Sandbox for Automated Weak-to-Strong AI Alignment Research
Provides datasets, baselines, and Claude agent to automate weak-to-strong generalization experiments, measuring strong model recovery of weak labels via PGR = (transfer_acc - weak_acc) / (strong_acc - weak_acc).
Weak-to-Strong Generalization and PGR Metric
Weak-to-strong generalization tackles aligning superhuman AI by training a weak model on labeled data to pseudo-label unlabeled data, then fine-tuning a stronger model on those labels. Success is quantified by Performance Gap Recovery (PGR): (transfer_acc - weak_acc) / (strong_acc - weak_acc), where PGR=0 means no improvement over weak model, and PGR=1 means full recovery of strong model's oracle performance. This setup uses three datasets—chat, math, code—each split into test.jsonl, train_label.jsonl, and train_unlabel.jsonl. Ground truth labels are server-held; agents access only unlabeled data via API to prevent cheating.
Baselines and Custom Experiments
Pre-computed baseline results are cached in cache_results.tar.gz. Rerun or extend with these methods:
| Baseline | Technique |
|---|---|
vanilla_w2s | Standard: Train strong model directly on weak pseudo-labels |
train_only_on_confident_labels | Filter weak labels by model confidence before training |
critic | Use strong model to critique and refine weak labels |
ue_zeroshot | Unsupervised elicitation via zero-shot prompting |
ue_fewshot | Few-shot in-context learning (less effective on small models like Qwen3-4B-Base) |
New ideas implement run.py using RunConfig, leveraging cached weak model predictions. Training uses Unsloth + LoRA on PyTorch/Transformers; evaluation computes PGR via API. See Idea.md for inspiration.

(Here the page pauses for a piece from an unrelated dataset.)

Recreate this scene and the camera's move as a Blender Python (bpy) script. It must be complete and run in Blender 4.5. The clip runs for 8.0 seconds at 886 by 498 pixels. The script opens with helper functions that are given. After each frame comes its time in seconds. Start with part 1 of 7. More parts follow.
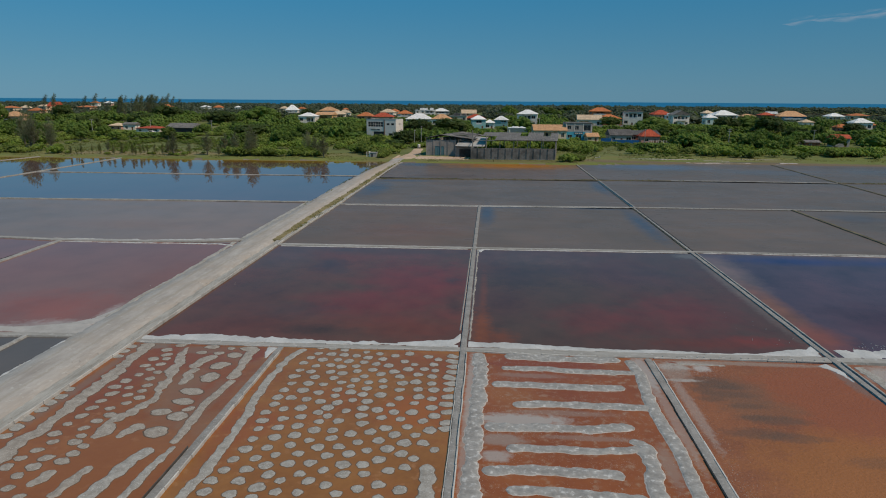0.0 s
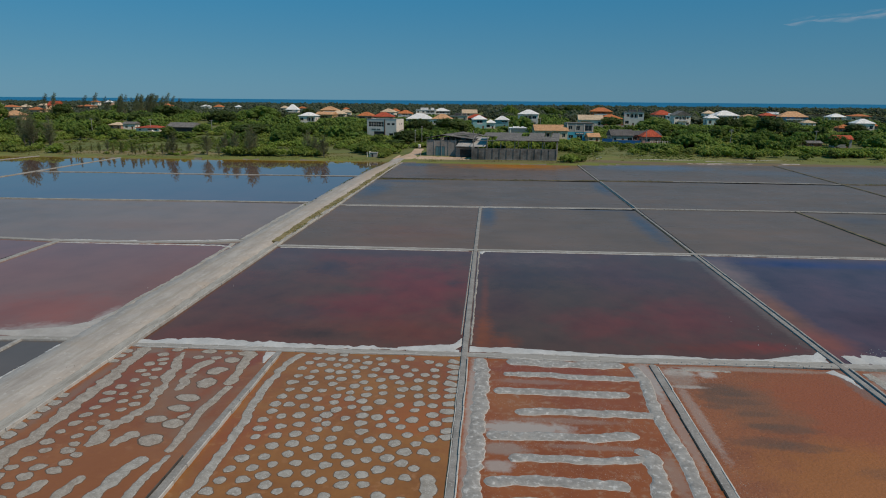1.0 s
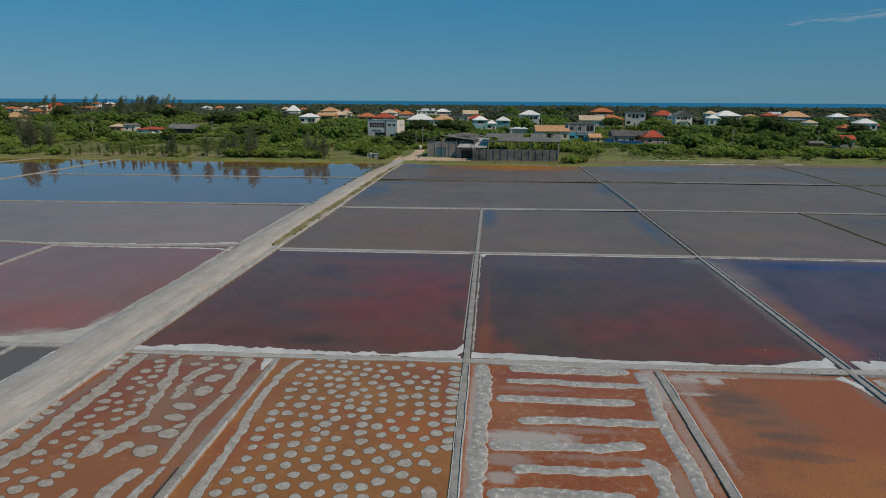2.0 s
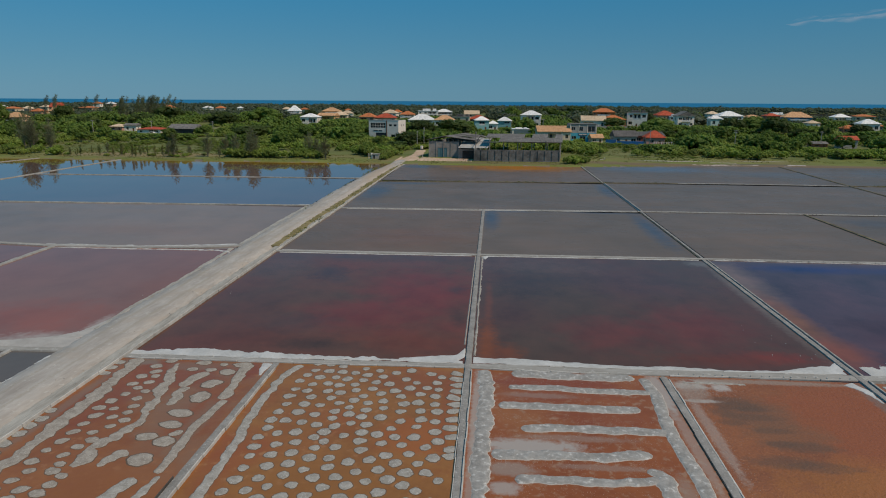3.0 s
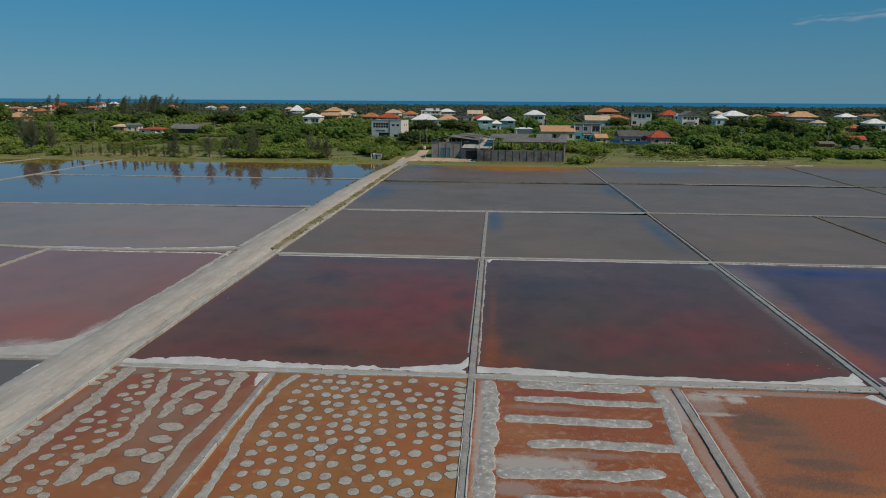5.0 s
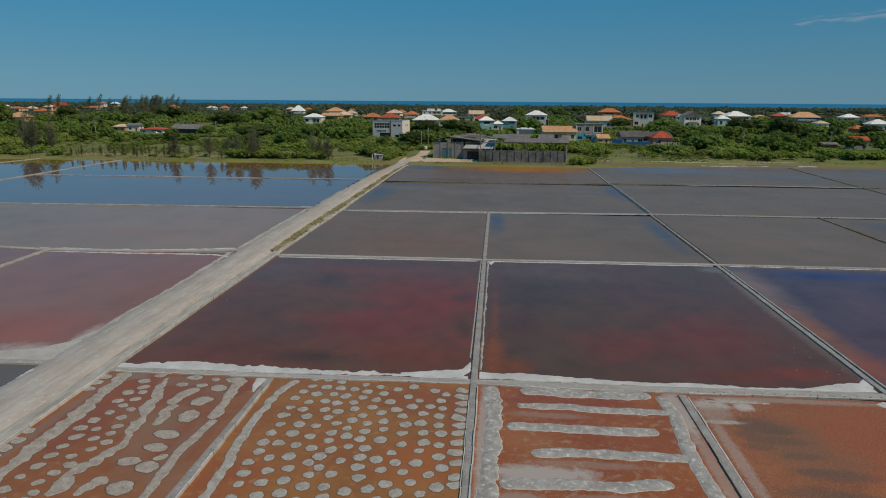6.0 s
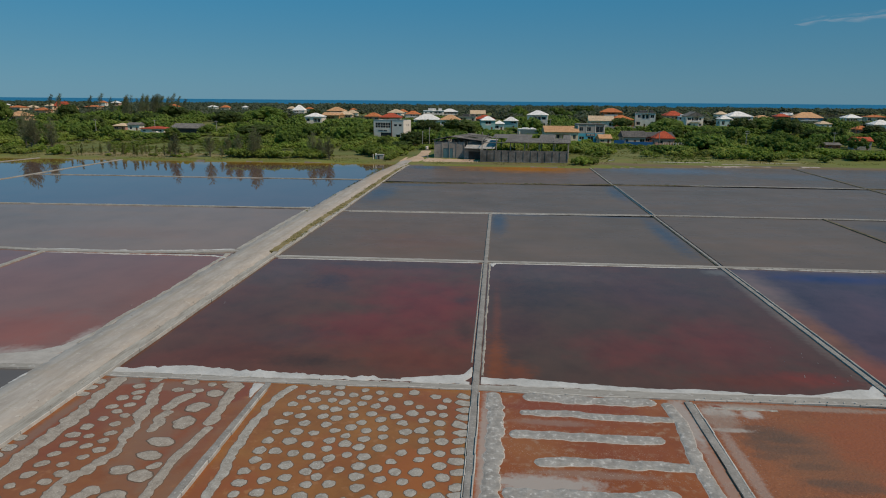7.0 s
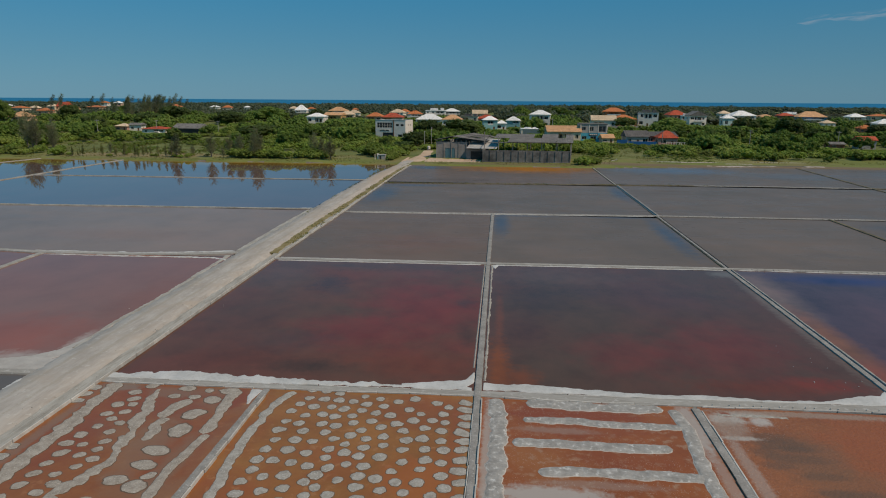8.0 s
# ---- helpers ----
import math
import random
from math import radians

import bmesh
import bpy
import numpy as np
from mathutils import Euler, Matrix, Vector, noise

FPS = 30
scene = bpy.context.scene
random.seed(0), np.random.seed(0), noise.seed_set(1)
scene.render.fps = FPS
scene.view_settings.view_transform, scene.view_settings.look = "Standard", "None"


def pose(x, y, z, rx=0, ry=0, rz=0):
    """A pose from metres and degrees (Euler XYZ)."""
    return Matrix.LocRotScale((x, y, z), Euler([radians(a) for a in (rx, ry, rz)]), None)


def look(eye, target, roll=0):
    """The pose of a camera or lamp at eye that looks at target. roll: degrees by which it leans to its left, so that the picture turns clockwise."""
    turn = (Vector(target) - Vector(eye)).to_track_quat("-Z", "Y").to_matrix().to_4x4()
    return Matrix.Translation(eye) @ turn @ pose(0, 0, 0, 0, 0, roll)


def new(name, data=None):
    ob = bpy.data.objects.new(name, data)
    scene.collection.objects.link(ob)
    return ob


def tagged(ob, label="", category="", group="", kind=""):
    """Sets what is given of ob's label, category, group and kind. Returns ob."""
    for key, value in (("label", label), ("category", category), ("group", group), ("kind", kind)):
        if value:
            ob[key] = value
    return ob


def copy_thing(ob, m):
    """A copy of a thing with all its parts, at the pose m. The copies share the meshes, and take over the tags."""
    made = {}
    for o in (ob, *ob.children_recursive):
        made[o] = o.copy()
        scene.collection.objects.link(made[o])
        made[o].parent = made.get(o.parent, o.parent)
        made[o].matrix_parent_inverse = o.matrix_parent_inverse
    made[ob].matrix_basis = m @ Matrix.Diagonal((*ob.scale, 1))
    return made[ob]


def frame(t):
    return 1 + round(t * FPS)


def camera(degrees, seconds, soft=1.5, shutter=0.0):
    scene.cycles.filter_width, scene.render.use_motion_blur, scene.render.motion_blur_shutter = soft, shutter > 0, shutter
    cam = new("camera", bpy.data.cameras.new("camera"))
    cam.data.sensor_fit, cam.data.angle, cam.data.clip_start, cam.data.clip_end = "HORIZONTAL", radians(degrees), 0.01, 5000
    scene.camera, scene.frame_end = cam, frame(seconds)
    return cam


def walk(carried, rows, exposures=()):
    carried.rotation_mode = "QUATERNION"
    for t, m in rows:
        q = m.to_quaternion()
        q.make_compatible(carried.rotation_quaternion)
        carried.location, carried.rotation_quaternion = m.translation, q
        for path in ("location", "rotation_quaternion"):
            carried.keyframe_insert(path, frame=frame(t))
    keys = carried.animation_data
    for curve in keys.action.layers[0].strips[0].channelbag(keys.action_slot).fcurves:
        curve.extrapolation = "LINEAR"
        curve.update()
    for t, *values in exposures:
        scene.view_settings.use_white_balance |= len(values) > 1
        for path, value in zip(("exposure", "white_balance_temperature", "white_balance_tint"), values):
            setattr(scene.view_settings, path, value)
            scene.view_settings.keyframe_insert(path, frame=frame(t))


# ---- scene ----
cam = camera(69.1, 8.0, 1.04)
PATH = [
    (0, (1.999, -5.899, 21.481), (1.859, -3.956, 21.028), 0.4),
    (0.5, (1.913, -5.402, 21.533), (1.773, -3.46, 21.08), 0.4),
    (1, (1.862, -4.937, 21.583), (1.721, -2.994, 21.129), 0.5),
    (1.5, (1.828, -4.42, 21.641), (1.686, -2.477, 21.188), 0.4),
    (3, (1.67, -2.92, 21.717), (1.522, -0.977, 21.265), 0.4),
    (3.5, (1.603, -2.396, 21.731), (1.454, -0.454, 21.279), 0.4),
    (4, (1.579, -1.919, 21.723), (1.427, 0.023, 21.27), 0.5),
    (4.5, (1.582, -1.395, 21.714), (1.427, 0.547, 21.261), 0.4),
    (6, (1.409, 0.204, 21.704), (1.248, 2.145, 21.252), 0.4),
    (6.5, (1.348, 0.717, 21.705), (1.185, 2.658, 21.253), 0.4),
    (7, (1.302, 1.255, 21.715), (1.138, 3.196, 21.262), 0.5),
    (7.5, (1.269, 1.766, 21.729), (1.102, 3.706, 21.276), 0.4),
    (8, (1.265, 2.315, 21.75), (1.094, 4.255, 21.296), 0.4),
]
walk(cam, [(t, look(eye, target, roll)) for t, eye, target, roll in PATH], [(0, 0.0, 6390, 10), (4, 0.0, 6480, 10), (8, 0.02, 6650, 10)])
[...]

Automated Claude Agent Researcher
A Claude agent iteratively proposes ideas from Idea.md, codes implementations in ideas/, trains models, evaluates PGR, and shares via leaderboard/tools. Start Flask dashboard at http://localhost:8000 (requires ANTHROPIC_API_KEY). Execution modes ensure isolation:
- Local (subprocess): Quick debugging, but agent sees labels (not legit).
- Local Docker: Isolated container mounts only
data/and read-onlycache_results/; GPU passthrough. - RunPod Cloud: Parallel agents on cloud GPUs; server deploys, retries on errors, stores via S3.
Project uses Python (uv/uv.lock), Docker, Flask UI, Anthropic SDK, vLLM inference.